Given the players and the amount in controversy, it seems very likely that this decision will be appealed. In a glimmer of hope for the continued viability of the serial continuation prosecution strategy, perhaps this decision could be recast as centering around the new matter issues that arose at trial. In addition to the thirteen year period between the first priority date and the issuance of the patents at issue, it became clear at trial that key portions of the specification that had been relied upon as support for the claims at issue had been added to the specification upon filing the continuation applications in 2019, under the guise of incorporation by reference of an appendix to the original provisional application. The appendix described a prior art system that also belonged to Sonos.

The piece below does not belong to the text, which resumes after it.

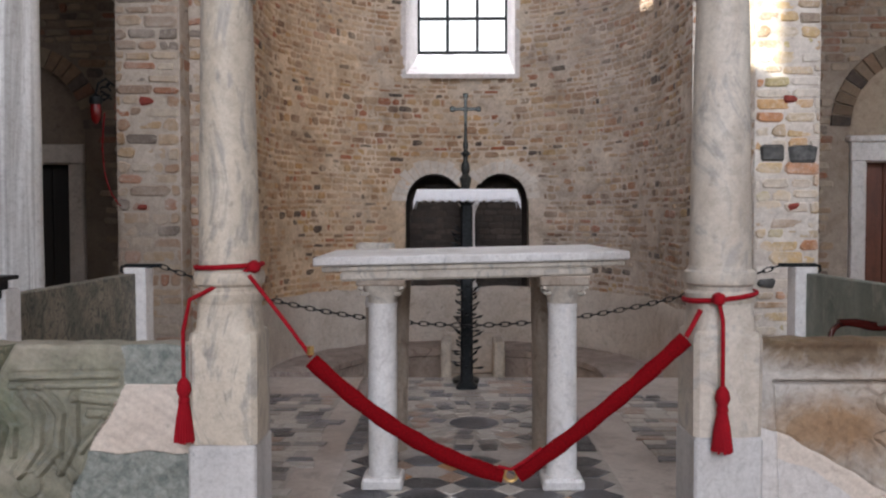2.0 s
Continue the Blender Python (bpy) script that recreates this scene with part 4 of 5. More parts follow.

However, it was uncovered at trial that the key subject matter had been removed from the appendix prior to the filing of the provisional. “Why did Sonos omit this language?” Judge Alsup asks rhetorically in the order. “Sonos, no doubt, saw the risk that its own product — the Sonos 2005 prior art system, released in January 2005 — would have served as invalidating prior art,” is the answer Judge Alsup gives. Thus, in addition to ruling that the patents were unenforceable under patent laches, the Court ruled the patents invalid on account of new matter. A ruling from the Federal Circuit emphasizing the new matter issue and de-emphasizing the patent laches issue might go a long way to clearing up the clouds of uncertainty gathering over the serial continuation strategy.
We will continue to follow this issue as it unfolds.